Prompt: Reproduce only the lines from the one containing "scene = bpy.context.scene" through the one containing "return 1 + round(t * FPS)", exactly as written and with both ends included.

--------------------------------------------------

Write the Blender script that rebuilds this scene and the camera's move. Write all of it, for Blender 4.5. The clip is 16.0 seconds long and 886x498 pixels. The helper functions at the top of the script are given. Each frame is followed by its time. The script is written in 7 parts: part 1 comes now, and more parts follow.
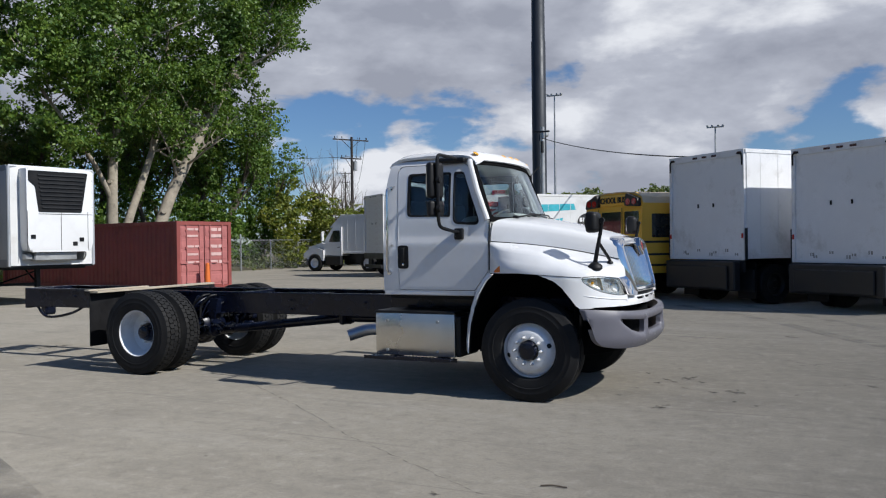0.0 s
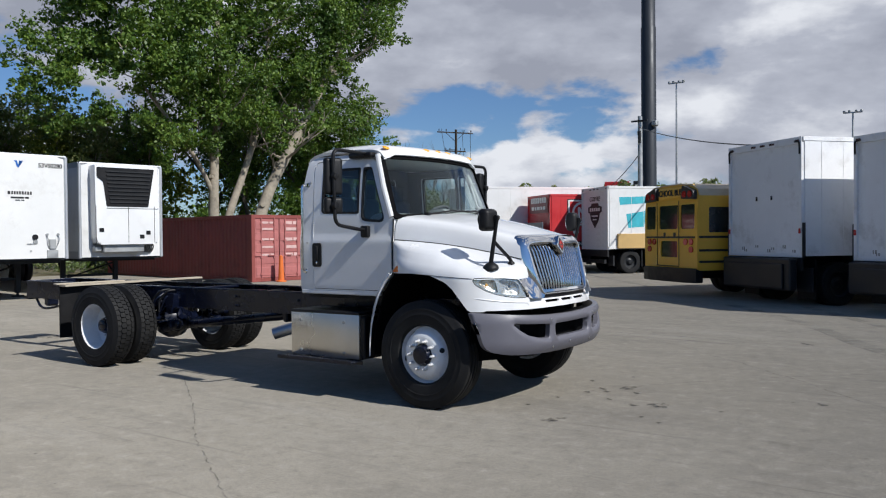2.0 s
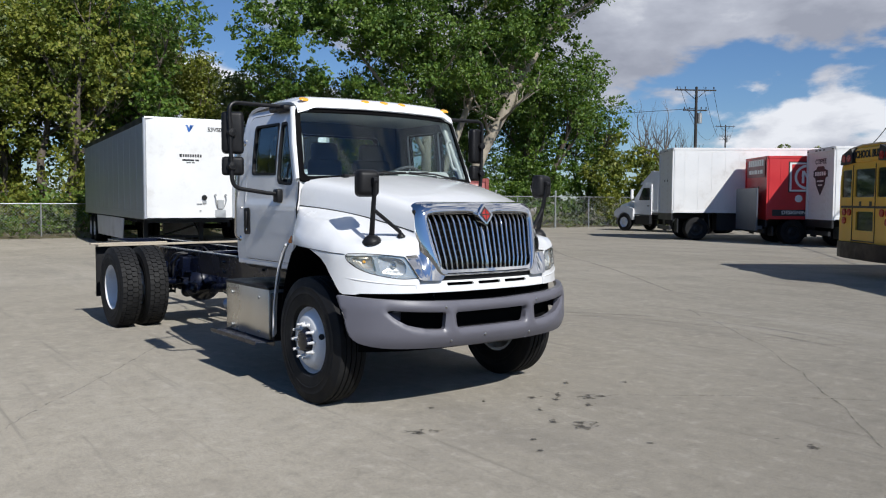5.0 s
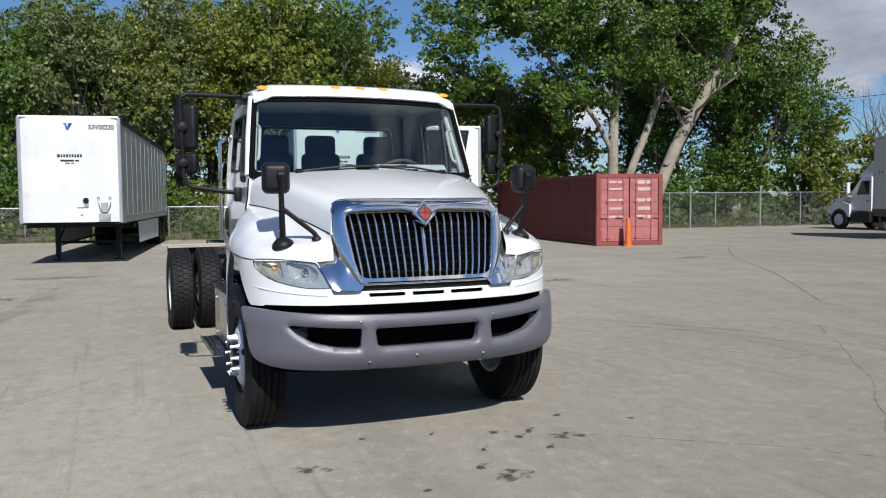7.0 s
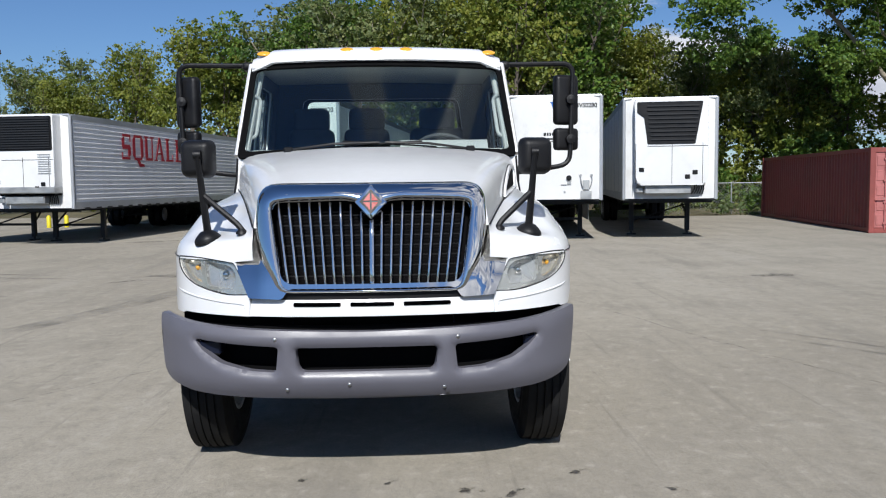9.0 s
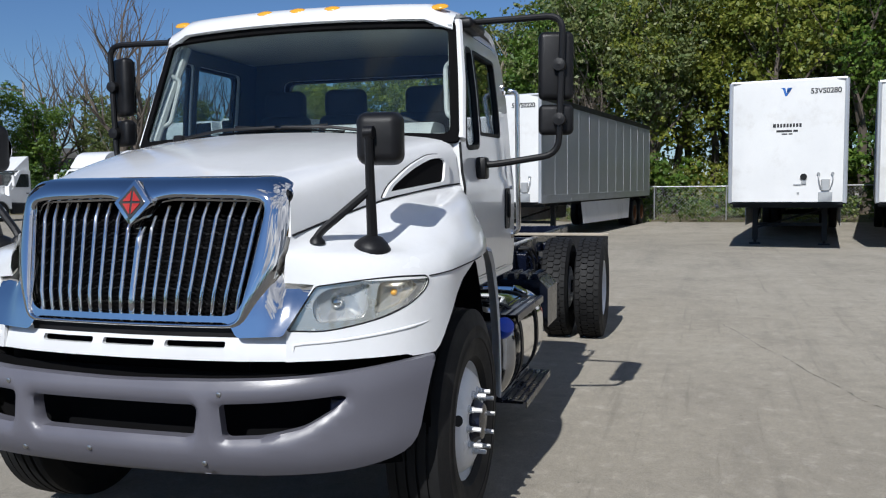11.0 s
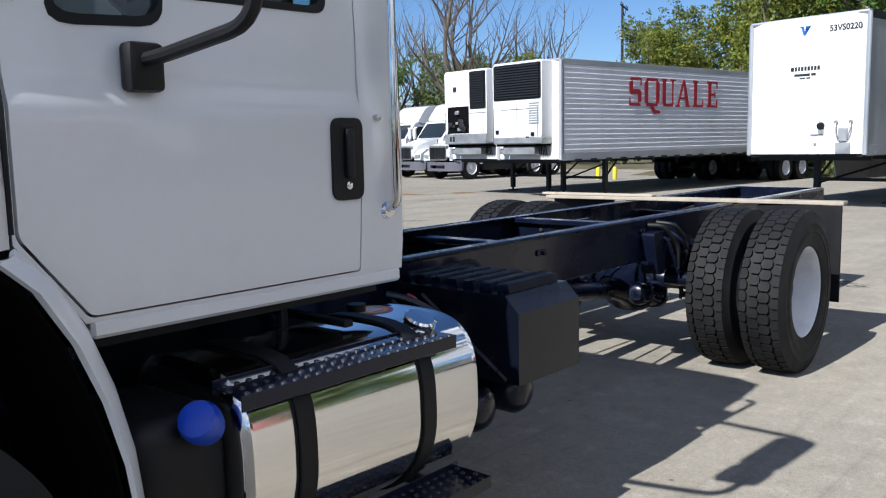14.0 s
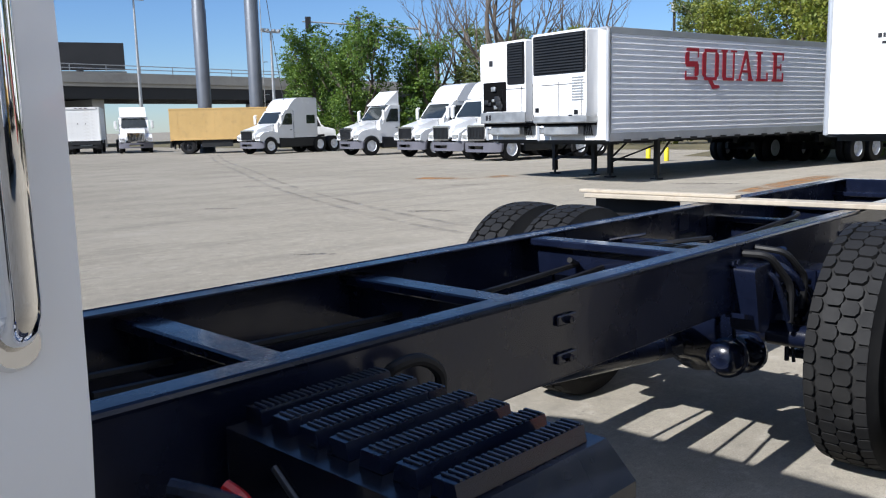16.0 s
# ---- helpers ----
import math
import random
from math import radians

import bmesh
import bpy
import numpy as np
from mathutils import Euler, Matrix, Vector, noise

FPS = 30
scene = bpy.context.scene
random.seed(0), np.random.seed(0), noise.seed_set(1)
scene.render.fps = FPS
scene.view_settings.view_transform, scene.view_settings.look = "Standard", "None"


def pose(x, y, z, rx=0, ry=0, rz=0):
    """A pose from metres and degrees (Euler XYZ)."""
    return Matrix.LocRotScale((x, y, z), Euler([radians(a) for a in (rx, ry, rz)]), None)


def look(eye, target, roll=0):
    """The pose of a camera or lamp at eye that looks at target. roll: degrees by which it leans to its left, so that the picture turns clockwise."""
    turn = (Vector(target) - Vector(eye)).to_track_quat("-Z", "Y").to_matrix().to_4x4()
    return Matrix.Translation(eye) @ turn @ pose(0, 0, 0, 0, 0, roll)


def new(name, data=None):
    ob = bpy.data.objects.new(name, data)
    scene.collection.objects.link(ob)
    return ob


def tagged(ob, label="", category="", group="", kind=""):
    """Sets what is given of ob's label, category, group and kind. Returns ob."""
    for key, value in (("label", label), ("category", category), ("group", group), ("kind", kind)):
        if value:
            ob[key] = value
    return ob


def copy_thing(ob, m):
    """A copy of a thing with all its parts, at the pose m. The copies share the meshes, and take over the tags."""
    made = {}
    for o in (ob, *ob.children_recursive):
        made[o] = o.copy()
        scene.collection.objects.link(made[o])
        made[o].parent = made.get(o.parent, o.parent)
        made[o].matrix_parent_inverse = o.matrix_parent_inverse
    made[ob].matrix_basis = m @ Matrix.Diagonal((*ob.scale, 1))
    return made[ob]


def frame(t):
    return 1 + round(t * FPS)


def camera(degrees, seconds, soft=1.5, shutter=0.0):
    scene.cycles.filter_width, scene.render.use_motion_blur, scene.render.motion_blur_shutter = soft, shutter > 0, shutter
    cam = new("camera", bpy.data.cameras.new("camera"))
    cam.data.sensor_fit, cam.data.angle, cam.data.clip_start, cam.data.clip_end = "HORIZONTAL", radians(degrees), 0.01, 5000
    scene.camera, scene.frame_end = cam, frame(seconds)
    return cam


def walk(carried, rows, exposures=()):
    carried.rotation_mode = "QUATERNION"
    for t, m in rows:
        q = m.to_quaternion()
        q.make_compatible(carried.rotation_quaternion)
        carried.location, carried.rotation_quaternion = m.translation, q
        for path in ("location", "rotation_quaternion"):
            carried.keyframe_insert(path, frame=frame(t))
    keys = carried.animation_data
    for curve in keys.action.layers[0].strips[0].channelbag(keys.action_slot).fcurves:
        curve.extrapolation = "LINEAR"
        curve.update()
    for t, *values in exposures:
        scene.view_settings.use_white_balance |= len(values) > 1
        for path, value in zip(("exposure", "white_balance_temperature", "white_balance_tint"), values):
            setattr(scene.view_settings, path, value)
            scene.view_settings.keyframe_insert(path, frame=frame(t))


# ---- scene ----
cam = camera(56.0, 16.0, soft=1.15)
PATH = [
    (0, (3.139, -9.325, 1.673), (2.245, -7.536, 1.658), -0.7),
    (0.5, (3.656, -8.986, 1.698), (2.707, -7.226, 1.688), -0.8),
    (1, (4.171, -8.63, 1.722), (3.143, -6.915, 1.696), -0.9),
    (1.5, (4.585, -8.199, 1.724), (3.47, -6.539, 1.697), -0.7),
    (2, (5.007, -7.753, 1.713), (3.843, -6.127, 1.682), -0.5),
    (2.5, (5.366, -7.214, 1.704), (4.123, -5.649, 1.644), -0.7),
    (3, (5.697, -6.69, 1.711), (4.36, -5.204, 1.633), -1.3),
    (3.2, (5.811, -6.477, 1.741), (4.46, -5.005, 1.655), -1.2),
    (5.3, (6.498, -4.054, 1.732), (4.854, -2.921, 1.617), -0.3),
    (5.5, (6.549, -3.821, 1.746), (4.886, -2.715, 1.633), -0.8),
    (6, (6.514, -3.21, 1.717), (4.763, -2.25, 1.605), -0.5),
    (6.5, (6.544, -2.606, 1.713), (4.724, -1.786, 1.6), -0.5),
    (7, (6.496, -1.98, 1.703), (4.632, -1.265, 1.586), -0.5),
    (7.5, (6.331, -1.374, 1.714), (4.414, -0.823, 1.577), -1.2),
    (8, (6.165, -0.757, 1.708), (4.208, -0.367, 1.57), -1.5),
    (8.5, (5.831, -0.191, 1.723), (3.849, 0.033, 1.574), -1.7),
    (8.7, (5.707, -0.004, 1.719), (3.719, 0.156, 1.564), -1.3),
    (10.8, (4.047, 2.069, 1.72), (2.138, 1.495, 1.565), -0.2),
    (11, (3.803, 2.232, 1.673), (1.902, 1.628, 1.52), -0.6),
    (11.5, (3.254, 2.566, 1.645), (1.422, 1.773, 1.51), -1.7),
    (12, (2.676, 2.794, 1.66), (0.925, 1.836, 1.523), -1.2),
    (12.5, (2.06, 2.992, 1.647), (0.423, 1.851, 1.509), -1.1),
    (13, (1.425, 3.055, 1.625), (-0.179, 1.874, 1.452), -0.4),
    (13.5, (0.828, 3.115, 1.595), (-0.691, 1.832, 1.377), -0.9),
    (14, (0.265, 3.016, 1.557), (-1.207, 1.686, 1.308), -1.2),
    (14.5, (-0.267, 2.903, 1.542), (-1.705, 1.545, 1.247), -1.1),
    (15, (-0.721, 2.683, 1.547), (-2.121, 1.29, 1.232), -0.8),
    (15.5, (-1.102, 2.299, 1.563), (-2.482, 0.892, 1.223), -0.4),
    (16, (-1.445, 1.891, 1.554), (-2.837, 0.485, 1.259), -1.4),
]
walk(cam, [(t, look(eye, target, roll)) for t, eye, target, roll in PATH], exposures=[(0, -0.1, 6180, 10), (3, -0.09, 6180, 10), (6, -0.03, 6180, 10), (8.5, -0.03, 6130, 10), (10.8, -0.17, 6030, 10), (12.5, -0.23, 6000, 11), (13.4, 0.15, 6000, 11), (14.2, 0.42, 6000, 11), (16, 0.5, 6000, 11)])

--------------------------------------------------

Solution below:
scene = bpy.context.scene
random.seed(0), np.random.seed(0), noise.seed_set(1)
scene.render.fps = FPS
scene.view_settings.view_transform, scene.view_settings.look = "Standard", "None"


def pose(x, y, z, rx=0, ry=0, rz=0):
    """A pose from metres and degrees (Euler XYZ)."""
    return Matrix.LocRotScale((x, y, z), Euler([radians(a) for a in (rx, ry, rz)]), None)


def look(eye, target, roll=0):
    """The pose of a camera or lamp at eye that looks at target. roll: degrees by which it leans to its left, so that the picture turns clockwise."""
    turn = (Vector(target) - Vector(eye)).to_track_quat("-Z", "Y").to_matrix().to_4x4()
    return Matrix.Translation(eye) @ turn @ pose(0, 0, 0, 0, 0, roll)


def new(name, data=None):
    ob = bpy.data.objects.new(name, data)
    scene.collection.objects.link(ob)
    return ob


def tagged(ob, label="", category="", group="", kind=""):
    """Sets what is given of ob's label, category, group and kind. Returns ob."""
    for key, value in (("label", label), ("category", category), ("group", group), ("kind", kind)):
        if value:
            ob[key] = value
    return ob


def copy_thing(ob, m):
    """A copy of a thing with all its parts, at the pose m. The copies share the meshes, and take over the tags."""
    made = {}
    for o in (ob, *ob.children_recursive):
        made[o] = o.copy()
        scene.collection.objects.link(made[o])
        made[o].parent = made.get(o.parent, o.parent)
        made[o].matrix_parent_inverse = o.matrix_parent_inverse
    made[ob].matrix_basis = m @ Matrix.Diagonal((*ob.scale, 1))
    return made[ob]


def frame(t):
    return 1 + round(t * FPS)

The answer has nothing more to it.